Elin Kvande (born 6 December 1951) is a Norwegian sociologist and gender researcher. She has been professor of sociology at Norwegian University of Science and Technology (NTNU) since 1999. Her research areas are organization and management, new forms of organization and globalization, and welfare state politics.

==Biography==
Kvande took a major in sociology at the University of Trondheim in 1979 and received her doctorate in sociology in 1999. She has been a guest researcher at the University of Warwick, Linköping University, and the London School of Economics. She is a member of the Royal Norwegian Science Society. In June 2015, she was appointed as a member of the public committee who was to assess public support schemes for families with children.
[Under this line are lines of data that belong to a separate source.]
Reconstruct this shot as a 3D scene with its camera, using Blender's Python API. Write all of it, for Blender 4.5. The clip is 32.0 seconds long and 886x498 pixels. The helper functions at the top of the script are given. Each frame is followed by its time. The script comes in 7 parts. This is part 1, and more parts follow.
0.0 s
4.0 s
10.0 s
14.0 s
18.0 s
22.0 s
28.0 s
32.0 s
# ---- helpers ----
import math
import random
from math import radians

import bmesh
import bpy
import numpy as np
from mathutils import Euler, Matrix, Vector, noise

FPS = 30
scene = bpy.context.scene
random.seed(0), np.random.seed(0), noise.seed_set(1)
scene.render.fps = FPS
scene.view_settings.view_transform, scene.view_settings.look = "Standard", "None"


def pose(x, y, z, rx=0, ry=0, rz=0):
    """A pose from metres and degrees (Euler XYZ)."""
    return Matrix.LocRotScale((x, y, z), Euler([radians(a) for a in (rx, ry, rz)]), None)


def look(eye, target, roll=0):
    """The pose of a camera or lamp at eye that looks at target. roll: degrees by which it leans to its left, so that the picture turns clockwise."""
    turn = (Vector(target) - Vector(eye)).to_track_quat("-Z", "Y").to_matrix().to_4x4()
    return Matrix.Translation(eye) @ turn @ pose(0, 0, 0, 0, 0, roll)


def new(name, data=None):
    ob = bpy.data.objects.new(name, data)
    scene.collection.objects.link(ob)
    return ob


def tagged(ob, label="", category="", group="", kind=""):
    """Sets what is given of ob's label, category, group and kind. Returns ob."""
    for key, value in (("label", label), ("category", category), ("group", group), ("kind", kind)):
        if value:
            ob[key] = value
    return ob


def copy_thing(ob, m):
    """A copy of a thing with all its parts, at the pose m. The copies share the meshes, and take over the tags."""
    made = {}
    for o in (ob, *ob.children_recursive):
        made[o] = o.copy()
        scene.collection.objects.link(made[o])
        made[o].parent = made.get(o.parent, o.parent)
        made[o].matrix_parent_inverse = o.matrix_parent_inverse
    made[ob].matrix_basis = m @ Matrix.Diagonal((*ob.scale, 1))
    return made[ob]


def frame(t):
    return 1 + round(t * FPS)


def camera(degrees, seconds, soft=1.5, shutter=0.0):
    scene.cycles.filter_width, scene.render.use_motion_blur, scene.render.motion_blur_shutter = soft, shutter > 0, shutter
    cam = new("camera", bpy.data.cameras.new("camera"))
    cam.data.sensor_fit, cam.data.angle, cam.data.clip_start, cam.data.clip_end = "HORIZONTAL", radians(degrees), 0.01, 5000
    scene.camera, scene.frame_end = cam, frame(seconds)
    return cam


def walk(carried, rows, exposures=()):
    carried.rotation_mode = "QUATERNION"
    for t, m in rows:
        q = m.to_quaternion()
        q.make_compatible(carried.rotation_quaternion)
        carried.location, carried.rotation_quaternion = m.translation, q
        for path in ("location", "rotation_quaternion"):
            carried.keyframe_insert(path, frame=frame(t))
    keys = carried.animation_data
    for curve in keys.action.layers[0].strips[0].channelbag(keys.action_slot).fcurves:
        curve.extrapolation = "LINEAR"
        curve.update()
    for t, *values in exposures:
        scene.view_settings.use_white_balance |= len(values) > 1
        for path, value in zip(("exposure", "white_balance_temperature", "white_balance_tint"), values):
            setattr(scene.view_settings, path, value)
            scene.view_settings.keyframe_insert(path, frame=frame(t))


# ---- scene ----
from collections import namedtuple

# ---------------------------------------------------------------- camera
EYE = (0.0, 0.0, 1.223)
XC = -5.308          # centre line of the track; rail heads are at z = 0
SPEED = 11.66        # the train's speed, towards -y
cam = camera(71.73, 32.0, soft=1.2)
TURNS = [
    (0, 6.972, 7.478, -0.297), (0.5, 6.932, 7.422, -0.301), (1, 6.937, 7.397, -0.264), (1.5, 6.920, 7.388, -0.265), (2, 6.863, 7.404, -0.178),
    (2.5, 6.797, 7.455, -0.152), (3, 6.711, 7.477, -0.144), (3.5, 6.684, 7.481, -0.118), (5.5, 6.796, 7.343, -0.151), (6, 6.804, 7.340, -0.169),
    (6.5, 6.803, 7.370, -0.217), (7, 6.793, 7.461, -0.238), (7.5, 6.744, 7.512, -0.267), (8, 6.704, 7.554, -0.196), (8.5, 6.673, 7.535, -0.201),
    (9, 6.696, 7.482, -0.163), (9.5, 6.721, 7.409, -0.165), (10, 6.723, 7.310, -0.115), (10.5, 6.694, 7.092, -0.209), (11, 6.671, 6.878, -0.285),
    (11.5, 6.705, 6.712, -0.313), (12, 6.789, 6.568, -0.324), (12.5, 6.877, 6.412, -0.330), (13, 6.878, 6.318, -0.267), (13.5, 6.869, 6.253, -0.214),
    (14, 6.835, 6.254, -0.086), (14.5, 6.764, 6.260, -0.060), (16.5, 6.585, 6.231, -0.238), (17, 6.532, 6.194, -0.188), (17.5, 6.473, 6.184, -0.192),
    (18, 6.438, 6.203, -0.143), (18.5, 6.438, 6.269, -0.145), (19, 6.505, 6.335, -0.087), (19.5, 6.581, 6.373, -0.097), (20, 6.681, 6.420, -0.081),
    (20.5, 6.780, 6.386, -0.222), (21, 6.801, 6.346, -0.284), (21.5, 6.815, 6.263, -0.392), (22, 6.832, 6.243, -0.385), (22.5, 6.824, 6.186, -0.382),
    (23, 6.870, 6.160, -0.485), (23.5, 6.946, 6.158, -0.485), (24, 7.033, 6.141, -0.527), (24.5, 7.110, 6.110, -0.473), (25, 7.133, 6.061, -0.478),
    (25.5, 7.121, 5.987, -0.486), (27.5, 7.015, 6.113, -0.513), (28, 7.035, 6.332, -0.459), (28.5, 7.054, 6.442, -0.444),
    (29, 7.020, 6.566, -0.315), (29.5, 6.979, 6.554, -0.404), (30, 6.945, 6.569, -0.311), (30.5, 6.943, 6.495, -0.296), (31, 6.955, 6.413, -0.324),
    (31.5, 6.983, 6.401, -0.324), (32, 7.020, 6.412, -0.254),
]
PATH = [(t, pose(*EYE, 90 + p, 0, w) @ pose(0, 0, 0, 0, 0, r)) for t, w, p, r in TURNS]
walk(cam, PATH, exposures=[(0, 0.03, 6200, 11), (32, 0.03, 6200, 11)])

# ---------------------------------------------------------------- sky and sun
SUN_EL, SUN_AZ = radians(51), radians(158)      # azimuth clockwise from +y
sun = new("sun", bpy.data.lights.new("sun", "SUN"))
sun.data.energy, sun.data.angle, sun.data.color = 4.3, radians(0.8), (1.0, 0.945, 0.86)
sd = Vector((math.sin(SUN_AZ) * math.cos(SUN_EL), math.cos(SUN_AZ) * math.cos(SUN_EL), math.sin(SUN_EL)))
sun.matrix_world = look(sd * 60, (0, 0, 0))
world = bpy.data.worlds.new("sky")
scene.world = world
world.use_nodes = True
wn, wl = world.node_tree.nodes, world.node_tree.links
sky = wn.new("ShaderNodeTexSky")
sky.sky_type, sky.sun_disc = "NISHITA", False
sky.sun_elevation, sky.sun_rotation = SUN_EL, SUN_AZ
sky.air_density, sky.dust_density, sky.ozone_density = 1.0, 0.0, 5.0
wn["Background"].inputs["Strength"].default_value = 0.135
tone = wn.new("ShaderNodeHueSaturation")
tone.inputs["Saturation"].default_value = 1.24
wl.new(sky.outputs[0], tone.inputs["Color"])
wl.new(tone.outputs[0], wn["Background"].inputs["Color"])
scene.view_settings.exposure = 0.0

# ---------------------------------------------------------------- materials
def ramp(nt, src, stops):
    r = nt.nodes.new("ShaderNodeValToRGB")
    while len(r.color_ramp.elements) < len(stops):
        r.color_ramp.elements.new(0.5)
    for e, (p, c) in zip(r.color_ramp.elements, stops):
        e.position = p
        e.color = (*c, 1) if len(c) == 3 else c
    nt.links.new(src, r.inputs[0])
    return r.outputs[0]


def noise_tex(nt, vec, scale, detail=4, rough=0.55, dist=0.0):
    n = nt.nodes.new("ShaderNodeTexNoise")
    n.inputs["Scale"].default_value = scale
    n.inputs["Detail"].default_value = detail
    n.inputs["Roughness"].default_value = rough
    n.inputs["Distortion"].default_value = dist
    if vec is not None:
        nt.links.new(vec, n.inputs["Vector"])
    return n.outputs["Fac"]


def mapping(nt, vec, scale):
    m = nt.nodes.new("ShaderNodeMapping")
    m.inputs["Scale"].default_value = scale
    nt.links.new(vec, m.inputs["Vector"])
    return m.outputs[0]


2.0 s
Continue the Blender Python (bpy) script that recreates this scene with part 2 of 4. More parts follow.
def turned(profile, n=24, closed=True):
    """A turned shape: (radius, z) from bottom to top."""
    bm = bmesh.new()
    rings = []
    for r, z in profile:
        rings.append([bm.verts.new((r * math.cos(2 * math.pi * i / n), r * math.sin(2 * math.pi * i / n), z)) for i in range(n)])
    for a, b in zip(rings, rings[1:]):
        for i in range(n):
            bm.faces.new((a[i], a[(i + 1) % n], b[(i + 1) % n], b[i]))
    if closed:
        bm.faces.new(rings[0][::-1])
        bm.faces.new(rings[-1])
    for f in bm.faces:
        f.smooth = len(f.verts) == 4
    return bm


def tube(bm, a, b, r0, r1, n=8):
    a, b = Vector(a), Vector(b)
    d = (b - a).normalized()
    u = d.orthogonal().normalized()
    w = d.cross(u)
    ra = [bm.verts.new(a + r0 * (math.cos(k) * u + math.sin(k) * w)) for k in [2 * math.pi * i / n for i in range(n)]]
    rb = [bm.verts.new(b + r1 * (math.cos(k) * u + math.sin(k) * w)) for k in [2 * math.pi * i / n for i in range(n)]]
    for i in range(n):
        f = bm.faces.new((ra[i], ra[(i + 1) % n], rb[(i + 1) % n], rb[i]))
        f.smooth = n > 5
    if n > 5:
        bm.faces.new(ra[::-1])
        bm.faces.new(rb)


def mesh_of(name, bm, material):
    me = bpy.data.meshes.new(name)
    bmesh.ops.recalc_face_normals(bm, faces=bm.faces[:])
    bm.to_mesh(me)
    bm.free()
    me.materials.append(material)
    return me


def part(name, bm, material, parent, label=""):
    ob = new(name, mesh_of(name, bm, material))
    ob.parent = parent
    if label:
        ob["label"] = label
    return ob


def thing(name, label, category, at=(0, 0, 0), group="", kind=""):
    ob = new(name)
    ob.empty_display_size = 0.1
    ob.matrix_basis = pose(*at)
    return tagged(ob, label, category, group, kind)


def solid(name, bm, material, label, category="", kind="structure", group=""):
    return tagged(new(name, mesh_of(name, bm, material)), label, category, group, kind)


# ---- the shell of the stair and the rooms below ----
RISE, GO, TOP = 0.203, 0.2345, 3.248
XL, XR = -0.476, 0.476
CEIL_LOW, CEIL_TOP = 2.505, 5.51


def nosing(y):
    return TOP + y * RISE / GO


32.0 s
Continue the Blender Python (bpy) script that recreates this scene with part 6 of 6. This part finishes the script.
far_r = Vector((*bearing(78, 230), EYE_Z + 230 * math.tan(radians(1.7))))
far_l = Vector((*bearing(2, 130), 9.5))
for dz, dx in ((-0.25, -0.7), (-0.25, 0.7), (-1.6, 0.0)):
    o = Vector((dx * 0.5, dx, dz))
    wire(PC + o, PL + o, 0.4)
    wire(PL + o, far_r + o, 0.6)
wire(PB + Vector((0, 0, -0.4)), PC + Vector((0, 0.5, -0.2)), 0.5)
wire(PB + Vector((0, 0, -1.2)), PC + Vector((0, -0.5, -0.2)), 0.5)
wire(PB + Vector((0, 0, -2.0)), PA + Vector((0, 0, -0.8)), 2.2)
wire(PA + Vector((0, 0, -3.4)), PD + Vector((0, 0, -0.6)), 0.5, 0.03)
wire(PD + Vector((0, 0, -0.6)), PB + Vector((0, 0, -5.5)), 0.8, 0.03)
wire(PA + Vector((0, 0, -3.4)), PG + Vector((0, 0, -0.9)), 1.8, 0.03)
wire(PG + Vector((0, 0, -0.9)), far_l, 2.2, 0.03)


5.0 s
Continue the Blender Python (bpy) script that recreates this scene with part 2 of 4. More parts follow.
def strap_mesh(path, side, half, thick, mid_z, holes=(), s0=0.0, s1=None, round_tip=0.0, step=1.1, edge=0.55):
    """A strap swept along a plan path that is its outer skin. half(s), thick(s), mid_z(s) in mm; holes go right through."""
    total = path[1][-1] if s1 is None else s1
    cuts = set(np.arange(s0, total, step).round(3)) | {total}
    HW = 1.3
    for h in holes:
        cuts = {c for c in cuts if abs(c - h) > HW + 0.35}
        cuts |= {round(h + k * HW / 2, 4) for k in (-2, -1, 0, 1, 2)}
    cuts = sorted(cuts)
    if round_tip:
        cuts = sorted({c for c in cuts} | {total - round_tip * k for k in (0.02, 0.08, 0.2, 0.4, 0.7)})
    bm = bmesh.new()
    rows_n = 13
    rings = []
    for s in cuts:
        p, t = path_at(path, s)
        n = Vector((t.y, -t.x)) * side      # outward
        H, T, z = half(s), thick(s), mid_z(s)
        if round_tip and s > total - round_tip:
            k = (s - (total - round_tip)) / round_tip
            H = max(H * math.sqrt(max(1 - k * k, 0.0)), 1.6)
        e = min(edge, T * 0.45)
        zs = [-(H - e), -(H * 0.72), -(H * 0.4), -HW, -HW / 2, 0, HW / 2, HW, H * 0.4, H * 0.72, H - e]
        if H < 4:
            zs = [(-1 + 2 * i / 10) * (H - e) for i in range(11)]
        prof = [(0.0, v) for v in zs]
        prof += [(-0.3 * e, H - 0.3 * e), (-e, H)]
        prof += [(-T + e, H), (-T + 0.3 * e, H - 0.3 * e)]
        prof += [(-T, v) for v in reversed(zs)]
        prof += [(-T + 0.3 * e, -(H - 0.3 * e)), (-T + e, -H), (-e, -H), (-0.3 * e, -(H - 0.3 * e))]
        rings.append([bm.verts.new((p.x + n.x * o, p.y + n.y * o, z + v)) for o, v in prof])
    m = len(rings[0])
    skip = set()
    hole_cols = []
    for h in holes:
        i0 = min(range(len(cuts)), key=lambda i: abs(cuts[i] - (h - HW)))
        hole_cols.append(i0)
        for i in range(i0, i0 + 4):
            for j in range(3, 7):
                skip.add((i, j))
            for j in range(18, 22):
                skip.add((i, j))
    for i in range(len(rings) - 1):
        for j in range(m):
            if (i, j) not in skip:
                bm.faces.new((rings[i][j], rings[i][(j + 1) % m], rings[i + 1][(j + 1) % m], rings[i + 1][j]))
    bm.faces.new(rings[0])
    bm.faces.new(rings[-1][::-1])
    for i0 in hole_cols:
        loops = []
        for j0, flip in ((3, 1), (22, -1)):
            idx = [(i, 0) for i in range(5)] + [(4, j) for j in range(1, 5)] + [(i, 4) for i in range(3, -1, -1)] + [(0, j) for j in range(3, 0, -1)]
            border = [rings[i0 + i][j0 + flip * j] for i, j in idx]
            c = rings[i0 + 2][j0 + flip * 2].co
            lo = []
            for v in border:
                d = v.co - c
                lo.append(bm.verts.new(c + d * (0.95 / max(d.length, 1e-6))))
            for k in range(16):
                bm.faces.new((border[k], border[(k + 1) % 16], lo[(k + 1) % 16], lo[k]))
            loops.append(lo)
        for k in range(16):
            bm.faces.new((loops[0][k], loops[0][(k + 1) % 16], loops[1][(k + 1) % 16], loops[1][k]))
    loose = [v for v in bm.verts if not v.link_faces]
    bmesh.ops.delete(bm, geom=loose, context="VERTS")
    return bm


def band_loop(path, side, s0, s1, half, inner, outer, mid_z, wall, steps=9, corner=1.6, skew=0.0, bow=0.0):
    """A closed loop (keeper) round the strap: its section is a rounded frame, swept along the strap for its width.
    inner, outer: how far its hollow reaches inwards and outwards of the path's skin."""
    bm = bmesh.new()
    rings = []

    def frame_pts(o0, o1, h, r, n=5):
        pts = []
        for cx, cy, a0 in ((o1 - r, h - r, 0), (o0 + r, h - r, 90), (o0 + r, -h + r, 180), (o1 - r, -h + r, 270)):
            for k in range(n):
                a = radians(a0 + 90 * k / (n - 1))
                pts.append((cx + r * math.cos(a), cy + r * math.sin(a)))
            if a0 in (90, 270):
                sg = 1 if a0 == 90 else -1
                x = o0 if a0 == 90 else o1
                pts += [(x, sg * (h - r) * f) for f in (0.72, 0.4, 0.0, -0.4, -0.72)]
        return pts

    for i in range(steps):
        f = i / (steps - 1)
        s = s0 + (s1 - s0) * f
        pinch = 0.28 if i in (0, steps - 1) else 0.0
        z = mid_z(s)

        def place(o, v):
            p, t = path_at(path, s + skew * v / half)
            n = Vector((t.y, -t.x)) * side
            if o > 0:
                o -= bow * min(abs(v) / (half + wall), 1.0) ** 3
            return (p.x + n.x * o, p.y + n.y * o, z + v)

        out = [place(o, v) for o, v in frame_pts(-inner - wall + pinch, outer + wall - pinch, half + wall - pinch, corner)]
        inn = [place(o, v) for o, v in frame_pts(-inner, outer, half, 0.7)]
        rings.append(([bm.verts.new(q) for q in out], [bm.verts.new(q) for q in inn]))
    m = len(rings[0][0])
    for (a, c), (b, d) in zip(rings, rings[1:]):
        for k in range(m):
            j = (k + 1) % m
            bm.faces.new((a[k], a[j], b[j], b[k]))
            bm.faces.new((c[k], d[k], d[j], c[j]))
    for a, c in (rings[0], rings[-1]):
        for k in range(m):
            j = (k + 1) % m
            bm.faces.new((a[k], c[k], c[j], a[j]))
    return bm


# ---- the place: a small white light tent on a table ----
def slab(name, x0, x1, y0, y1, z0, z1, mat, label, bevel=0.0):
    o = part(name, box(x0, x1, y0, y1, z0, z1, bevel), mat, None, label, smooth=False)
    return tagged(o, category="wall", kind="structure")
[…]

The committee was appointed by Minister of Children and Family Affairs, Solveig Horne.

==Selected works==
- 2015 – Den norske modellen. ISBN 978-82-450-1780-9
- 2013 – Fedrekvoten og den farsvennlige velferdsstaten. ISBN 9788215021898
- 2007 – Doing Gender Gender in Flexible Organizations
- 2007 – Arbeidslivets klemmer. Paradokser i det nye arbeidslivet.
- 2005 – Gender, Bodies and Work.
- 2005 – Valgfrihetens tid, omsorgspolitikk for barn i det fleksible arbeidsliv.
- 2003 – Fleksible fedre. Arbeid-Maskulinitet-Velferdsstat.
- 1991 – Nye kvinneliv. Kvinner i menns organisasjoner.